__Given problem__. Produce an exact transcription of the listing below, omitting the pictures.

● ● ● ● ● ● ●

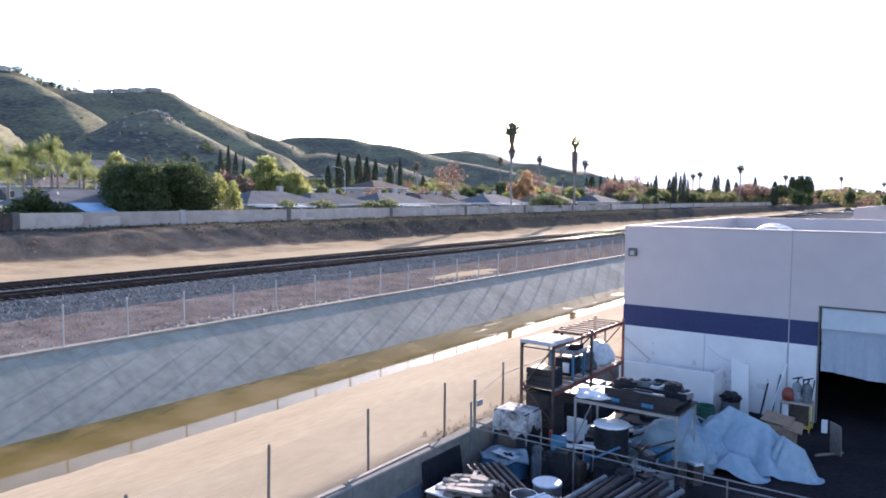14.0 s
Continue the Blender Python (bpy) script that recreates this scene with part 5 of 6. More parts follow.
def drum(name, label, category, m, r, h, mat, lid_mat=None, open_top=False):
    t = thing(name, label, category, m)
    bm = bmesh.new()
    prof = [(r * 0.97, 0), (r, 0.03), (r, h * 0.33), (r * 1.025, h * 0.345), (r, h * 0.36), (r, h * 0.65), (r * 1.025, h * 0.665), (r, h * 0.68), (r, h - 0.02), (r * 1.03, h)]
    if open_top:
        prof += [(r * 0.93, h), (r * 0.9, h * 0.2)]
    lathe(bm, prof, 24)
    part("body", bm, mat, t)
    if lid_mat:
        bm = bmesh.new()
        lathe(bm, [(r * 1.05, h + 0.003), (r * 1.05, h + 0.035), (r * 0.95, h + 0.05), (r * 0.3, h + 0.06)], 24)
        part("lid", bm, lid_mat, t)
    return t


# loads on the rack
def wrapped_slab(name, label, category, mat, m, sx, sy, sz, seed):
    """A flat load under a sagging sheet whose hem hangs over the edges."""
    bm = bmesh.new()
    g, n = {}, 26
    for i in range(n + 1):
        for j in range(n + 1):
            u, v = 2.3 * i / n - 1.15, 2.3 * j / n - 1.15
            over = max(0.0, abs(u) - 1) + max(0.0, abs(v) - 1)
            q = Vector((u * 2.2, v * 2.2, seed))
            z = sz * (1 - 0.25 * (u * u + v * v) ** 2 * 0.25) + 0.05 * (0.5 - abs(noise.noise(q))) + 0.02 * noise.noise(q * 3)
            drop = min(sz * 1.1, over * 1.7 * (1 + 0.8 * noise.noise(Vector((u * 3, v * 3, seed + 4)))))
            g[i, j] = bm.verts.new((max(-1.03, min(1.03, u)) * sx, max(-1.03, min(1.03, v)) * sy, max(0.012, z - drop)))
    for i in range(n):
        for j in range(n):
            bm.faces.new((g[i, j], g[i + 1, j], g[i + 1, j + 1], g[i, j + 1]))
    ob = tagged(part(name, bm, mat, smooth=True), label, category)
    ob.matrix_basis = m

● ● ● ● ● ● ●

__Finished task__.
14.0 s
Continue the Blender Python (bpy) script that recreates this scene with part 5 of 6. More parts follow.
def drum(name, label, category, m, r, h, mat, lid_mat=None, open_top=False):
    t = thing(name, label, category, m)
    bm = bmesh.new()
    prof = [(r * 0.97, 0), (r, 0.03), (r, h * 0.33), (r * 1.025, h * 0.345), (r, h * 0.36), (r, h * 0.65), (r * 1.025, h * 0.665), (r, h * 0.68), (r, h - 0.02), (r * 1.03, h)]
    if open_top:
        prof += [(r * 0.93, h), (r * 0.9, h * 0.2)]
    lathe(bm, prof, 24)
    part("body", bm, mat, t)
    if lid_mat:
        bm = bmesh.new()
        lathe(bm, [(r * 1.05, h + 0.003), (r * 1.05, h + 0.035), (r * 0.95, h + 0.05), (r * 0.3, h + 0.06)], 24)
        part("lid", bm, lid_mat, t)
    return t


# loads on the rack
def wrapped_slab(name, label, category, mat, m, sx, sy, sz, seed):
    """A flat load under a sagging sheet whose hem hangs over the edges."""
    bm = bmesh.new()
    g, n = {}, 26
    for i in range(n + 1):
        for j in range(n + 1):
            u, v = 2.3 * i / n - 1.15, 2.3 * j / n - 1.15
            over = max(0.0, abs(u) - 1) + max(0.0, abs(v) - 1)
            q = Vector((u * 2.2, v * 2.2, seed))
            z = sz * (1 - 0.25 * (u * u + v * v) ** 2 * 0.25) + 0.05 * (0.5 - abs(noise.noise(q))) + 0.02 * noise.noise(q * 3)
            drop = min(sz * 1.1, over * 1.7 * (1 + 0.8 * noise.noise(Vector((u * 3, v * 3, seed + 4)))))
            g[i, j] = bm.verts.new((max(-1.03, min(1.03, u)) * sx, max(-1.03, min(1.03, v)) * sy, max(0.012, z - drop)))
    for i in range(n):
        for j in range(n):
            bm.faces.new((g[i, j], g[i + 1, j], g[i + 1, j + 1], g[i, j + 1]))
    ob = tagged(part(name, bm, mat, smooth=True), label, category)
    ob.matrix_basis = m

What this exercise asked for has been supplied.